In 1989 she retired to the motherhouse, saying that she hoped to help her “aged and sick sisters with the strength the Lord continues to give me…” And she was a strong woman, which may help to explain those 101 years. Retirement surely did not slow her down very much! She had written her philosophy of life down: it read, “Do all the good you can, to all the people you can, in all the ways you can, as long as you can.” She helped with the sick sisters, made quilts, crocheted baby blankets for Birthright and lap robes for the elderly in nursing homes, embroidered pillow cases for the picnic, and even continued her outreach activities by going to the Curdsville Senior Citizens gathering each Monday for lunch and visiting, for which she received the Green River Aging Service Award. The Rosary had always been an important part of her life since childhood, so she would lead a daily Rosary in chapel, in addition to her holy hour. And of course she continued with one of her chief joys in life—playing cards. She considered a day without cards as a day without sunshine. And she was good at those card games. She would resort to Solitaire when she couldn’t find three other people to play with, but liked the competition and the companionship.

Sister Mary Clement aged with peace, grace and beauty. I never saw her out of sorts or not wearing her pleasant smile. I never knew her to be anything but appreciative of the good care she received in the Villa, and want to thank Randy Shelby, all the nursing staff, and our sisters in pastoral ministry for the loving service you gave our sister.

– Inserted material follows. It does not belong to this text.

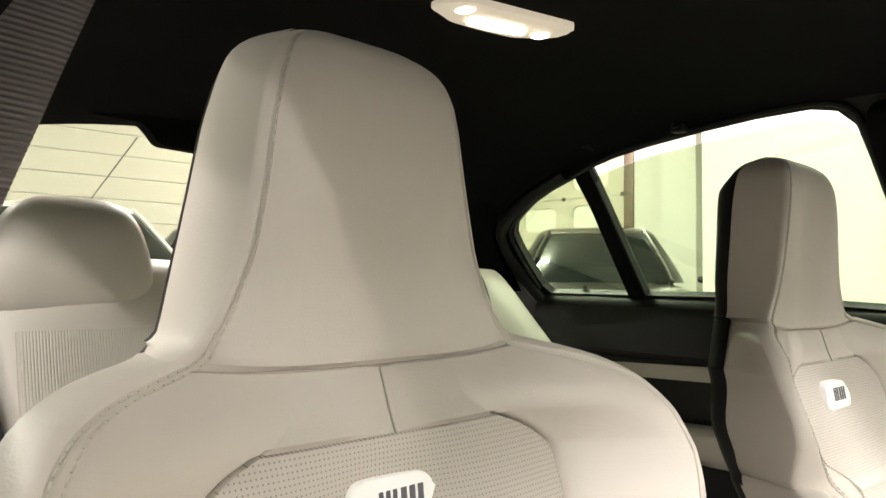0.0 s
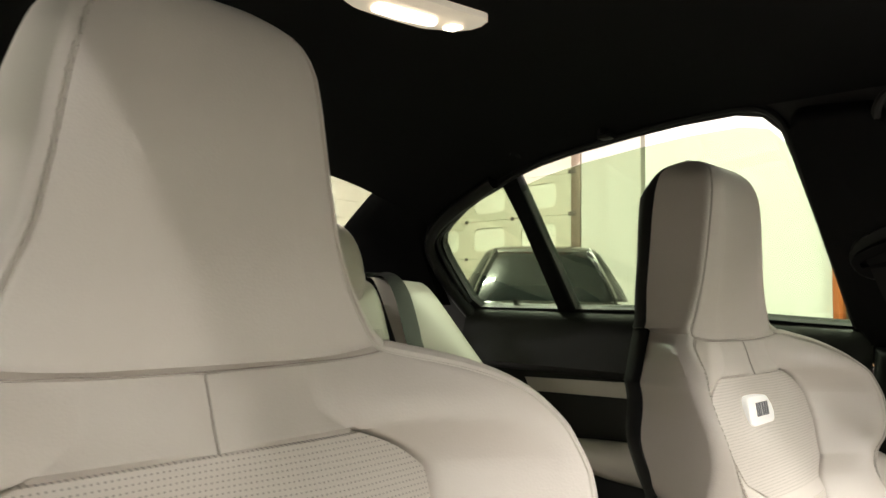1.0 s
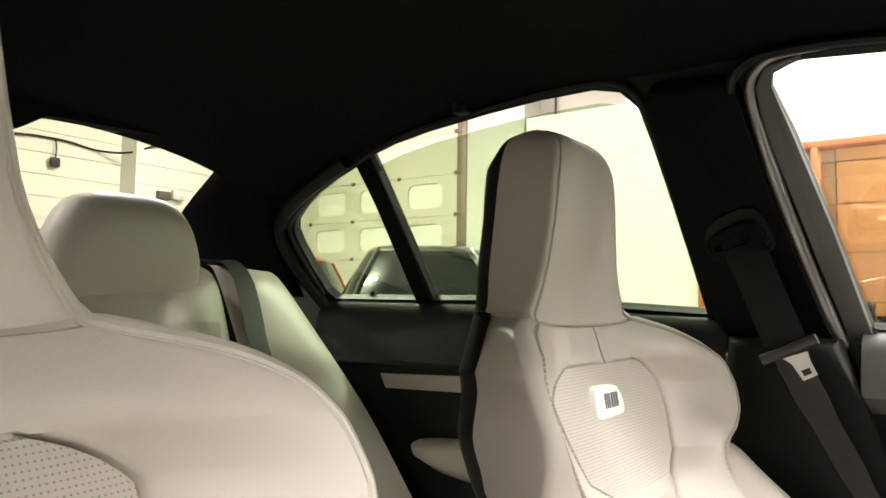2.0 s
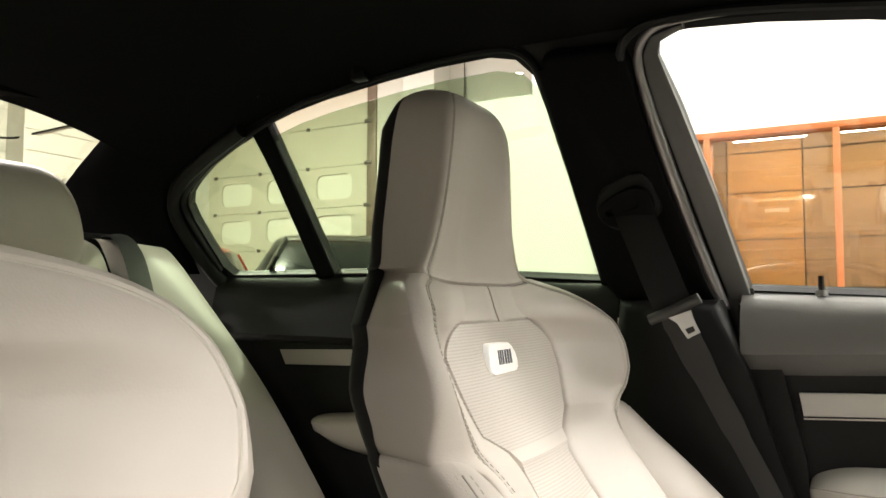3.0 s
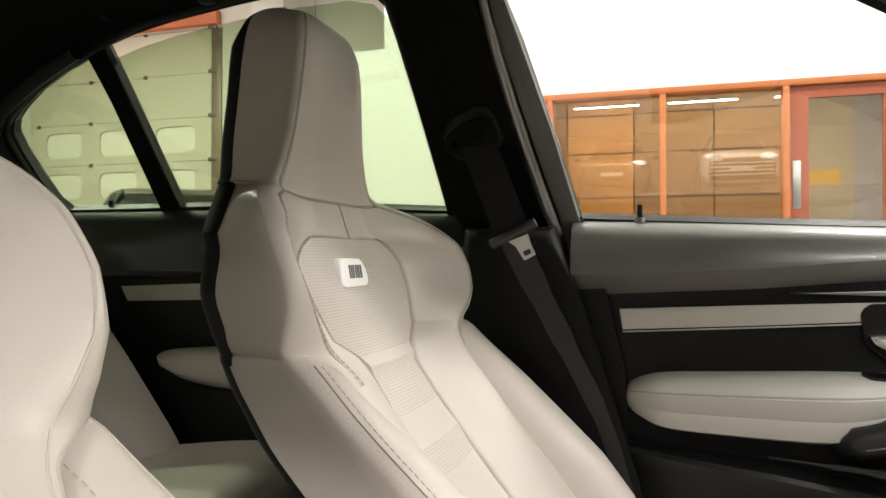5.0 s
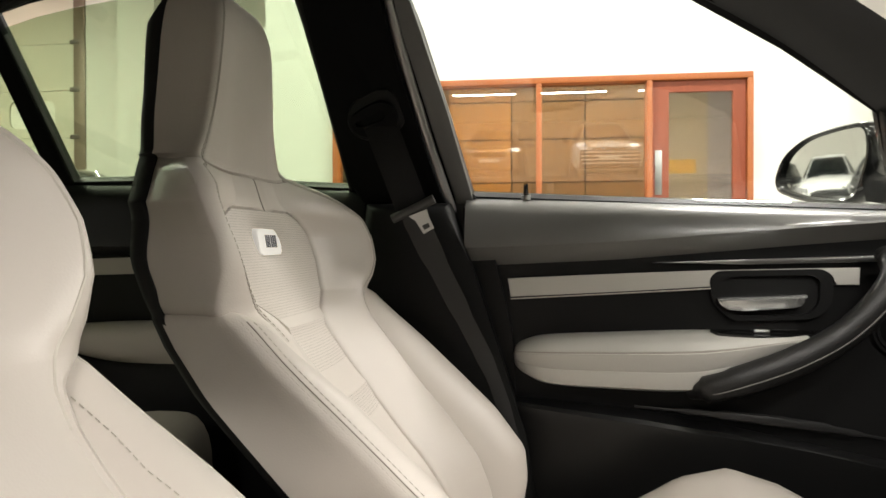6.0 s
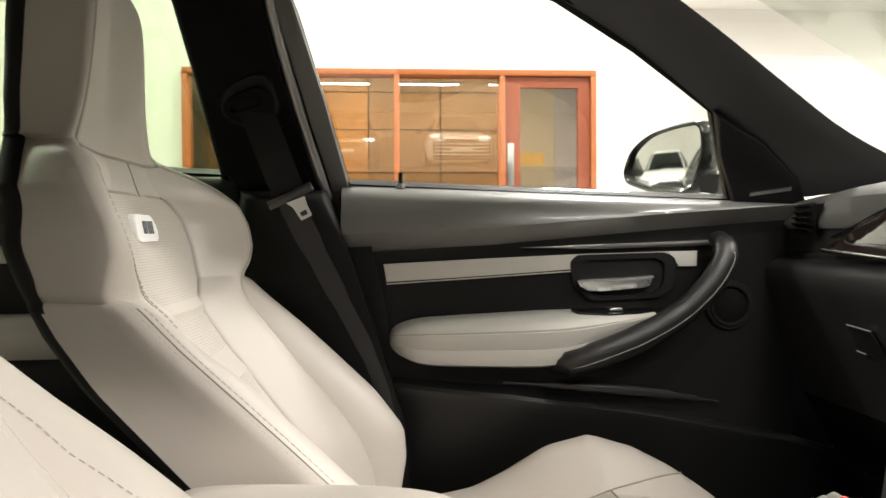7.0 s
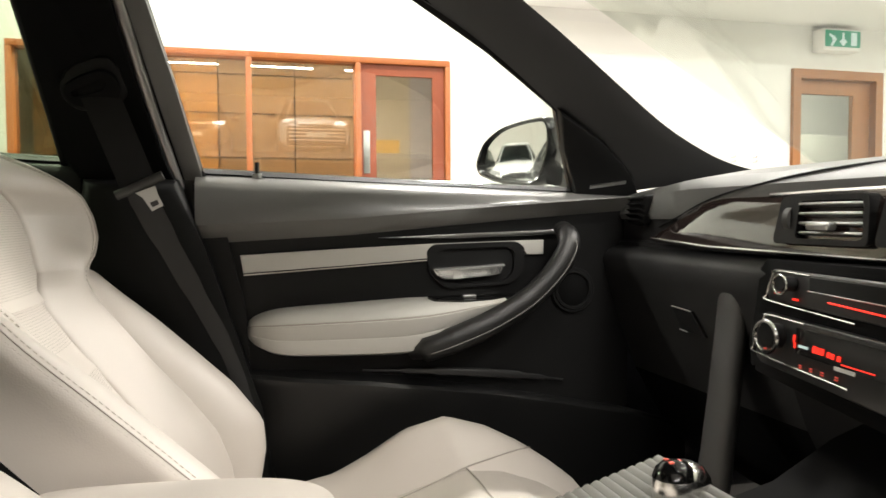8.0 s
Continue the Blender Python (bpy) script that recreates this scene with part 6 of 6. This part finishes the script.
# steering wheel
wheel = thing("steering_wheel", (-0.37, -0.36, 0.8), "black leather steering wheel", "steering wheel")
M = pose(-0.38, -0.39, 0.80, 65)
part("rim", turned(tube([(0.183 * math.cos(a), 0.183 * math.sin(a), 0) for a in np.linspace(0, 2 * math.pi, 61)], 0.0165, 12), M), black_hide, wheel)
part("hub", turned(loft([[(r * math.cos(a), r * 0.85 * math.sin(a), z) for a in np.linspace(0, 2 * math.pi, 33)[:-1]] for r, z in ((0.03, -0.06), (0.07, -0.05), (0.078, -0.02), (0.06, 0.0), (0.01, 0.006))]), M), black_soft, wheel)
for a in (0, 180, 270):
    part("spoke", turned(tube([(0.06 * math.cos(radians(a)), 0.06 * math.sin(radians(a)), -0.02), (0.175 * math.cos(radians(a)), 0.175 * math.sin(radians(a)), 0)], 0.018, 8, flat=0.4), M), black_soft, wheel)
part("column", turned(tube([(0, 0, -0.04), (0, 0, -0.3)], 0.04, 12, up=(0, 1, 0)), M), black_soft, wheel)


# ---- parked cars in the hall ----
def parked_car(at, heading, paint, label, length=4.3, width=1.78, height=1.46, roof_paint=None, bars=0):
    """A parked car; heading: degrees, 0 drives towards +y."""
    car = thing("parked_car", (0, 0, 0), label, "car", "cars in the hall")
    k, wd, ht = length / 4.3, width / 2, height / 1.46
    stations = [(-2.15, 0.55, 0.42, 0.62), (-2.1, 0.7, 0.3, 0.72), (-1.95, 0.82, 0.22, 0.80), (-1.5, 0.97, 0.2, 0.90), (-0.95, 1.0, 0.2, 0.97), (-0.2, 1.0, 0.2, 0.99), (0.8, 1.0, 0.2, 1.0), (1.6, 0.98, 0.22, 1.02), (2.0, 0.9, 0.28, 1.0), (2.12, 0.78, 0.38, 0.9), (2.15, 0.6, 0.45, 0.8)]
    rows = []
    for y, w, zb, zt in stations:
        ring = []
        for a in np.linspace(0, 2 * math.pi, 29)[:-1]:
            c, s_ = math.cos(a), math.sin(a)
            ring.append((wd * w * math.copysign(abs(c) ** 0.45, c), y * k, ht * ((zt + zb) / 2 + (zt - zb) / 2 * math.copysign(abs(s_) ** 0.55, s_))))
        rows.append(ring)
    cols = [spline([r[j] for r in rows], 44) for j in range(28)]
    part("body", loft([[cols[j][i] for j in range(28)] for i in range(44)]), paint, car)
    zl, zt = 0.96 * ht, 1.44 * ht

    def cabin_loop(f, shrink=1.0, lift=0.0):
        """A rounded plan of the glasshouse at height f (0: waist, 1: roof edge)."""
        g = f ** 1.15
        y0, y1, hw = (-1.05 + 0.75 * g) * k, (1.8 - 0.5 * g ** 1.6) * k, (0.83 - 0.25 * g) * wd / 0.89
        mid_, half_ = (y0 + y1) / 2, (y1 - y0) / 2
        return [(hw * shrink * math.copysign(abs(math.cos(a)) ** 0.42, math.cos(a)), mid_ + half_ * shrink * math.copysign(abs(math.sin(a)) ** 0.62, math.sin(a)), zl + (zt - zl) * f + lift) for a in np.linspace(0, 2 * math.pi, 49)[:-1]]

    part("glasshouse", loft([cabin_loop(f) for f in (0, 0.25, 0.5, 0.75, 0.92)]), car_glass, car, "dark glazing")
    part("roof", loft([cabin_loop(0.92), cabin_loop(0.96, 0.995, 0.004), cabin_loop(1.0, 0.96, 0.008), cabin_loop(1.0, 0.85, 0.028), cabin_loop(1.0, 0.6, 0.045), cabin_loop(1.0, 0.2, 0.052)]), roof_paint or paint, car)
    for s_ in (1, -1):
        for a, r in ((-62, 0.032), (62, 0.04), (4, 0.02)):
            i = round((a if s_ > 0 else 180 - a) / 7.5) % 48
            line = [Vector(cabin_loop(f)[i]) + Vector((s_ * 0.006, 0, 0.004)) for f in (0, 0.25, 0.5, 0.75, 0.95)]
            part("pillar", tube(line, r, 8, flat=0.5, up=(1, 0, 0)), roof_paint or paint, car)
        for y in (-1.3 * k, 1.3 * k):
            x = s_ * (wd - 0.1)
            w_ = part("wheel", turned(tube([(-0.1, 0, 0), (-0.09, 0, 0), (0.09, 0, 0), (0.1, 0, 0)], 0.33, 28, up=(0, 1, 0), taper=[0.92, 1, 1, 0.92]), pose(x, y, 0.33)), tyre, car)
            part("rim", turned(tube([(-0.02, 0, 0), (0.025, 0, 0)], 0.22, 24, up=(0, 1, 0)), pose(x + s_ * 0.085, y, 0.33)), alu, w_)
        lens = [[(s_ * wd * (0.5 + 0.36 * t), (-2.13 + 0.16 * t + 0.05 * j) * k, ht * (0.64 + 0.05 * t + 0.1 * j)) for j in (0, 0.5, 1)] for t in (0, 0.33, 0.66, 1)]
        lb = loft(lens, closed=False)
        ret = bmesh.ops.extrude_face_region(lb, geom=lb.faces[:])
        bmesh.ops.translate(lb, vec=(0, -0.02, 0.012), verts=[v for v in ret["geom"] if isinstance(v, bmesh.types.BMVert)])
        part("headlamp", lb, lamp_lens, car, "clear headlamp")
        m_ = part("side_mirror", loft([[(s_ * (wd - 0.02 + dx), -0.72 * k + 0.05 * math.sin(a) * f, ht * 0.99 + 0.06 * math.cos(a) * f) for a in np.linspace(0, 2 * math.pi, 15)[:-1]] for dx, f in ((0.0, 0.35), (0.06, 0.7), (0.1, 1.0), (0.17, 1.0), (0.21, 0.5))]), black_gloss, car)
    part("grille", box(-0.45 * wd, 0.45 * wd, -2.165 * k, -2.12 * k, ht * 0.55, ht * 0.68, 0.02), black_gloss, car)
    if bars:
        # black box that stands for the shade between the grille bars
        part("grille_surround", box(-0.78 * wd, 0.78 * wd, -2.17 * k, -2.1 * k, ht * 0.24, ht * 0.63, 0.03), matte_black, car)
    for i in range(bars):
        z = ht * (0.34 + 0.075 * i)
        part("grille_bar", box(-0.74 * wd, 0.74 * wd, -2.2 * k, -2.15 * k, z, z + 0.028, 0.006), pale_plastic, car, "pale grille bar")
    part("lower_grille", box(-0.6 * wd, 0.6 * wd, -2.16 * k, -2.05 * k, ht * 0.28, ht * 0.42, 0.03), black_soft, car)
    part("number_plate", box(-0.26, 0.26, -2.185 * k, -2.165 * k, ht * 0.43, ht * 0.51, 0.004), pale_plastic, car, "plain white plate")
    part("wiper", tube([(0.3, -0.98 * k, 0.985 * ht), (-0.3, -0.86 * k, 1.02 * ht)], 0.008, 6), rubber, car)
    car.matrix_basis = pose(*at, 0, 0, heading)
    return car


parked_car((5.42, 4.5, 0), -52, olive_paint, "dark grey crossover parked nose out before the overhead door", 4.3, 1.8, 1.56)
parked_car((5.64, 6.94, 0), -52, red_paint, "red hatchback parked beside the overhead door", 4.2, 1.75, 1.55)
parked_car((1.1, 6.9, 0), 0, white_paint, "white off-road estate parked behind the car", 4.6, 1.85, 1.66)
parked_car((2.98, 6.7, 0), 0, black_paint, "black estate car parked nose in behind the car", 4.5, 1.82, 1.6)
parked_car((-9.9, -1.6, 2.42), 90, white_paint, "white off-road estate stored on a raised deck", 4.5, 1.85, 1.75, bars=4)
parked_car((-9.9, 1.35, 2.42), 90, bronze_paint, "bronze saloon stored on a raised deck", 4.5, 1.8, 1.6)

In 1996 (13 years ago!) Sister Mary Clement said God was “waiting, for some reason, to call me Home.” Though we thought God was actually knocking on her door at least three times in the last few years, we would come back the next day to find her sitting up in bed eating a hearty breakfast. Well, dear Clem, you finally made it. We send you forth with our blessing and our thanks for all those years of being a good Ursuline woman.

As Sister Annalita said in her Celebrating Our Sisters article on Sister Mary Clement, “If the Mount Saint Joseph Ursulines in heaven are not playing cards when Sister Mary Clement arrives, she will convince them that it is a heavenly practice.” But my favorite mental picture of Sister Mary Clement will always be of her sitting peacefully outdoors, just outside the Villa, smiling into the warmth of the sun on her face. We believe now she is sitting in the light of eternity, smiling into the warmth that God reserves for those who love tenderly and do justice…and we rejoice with her.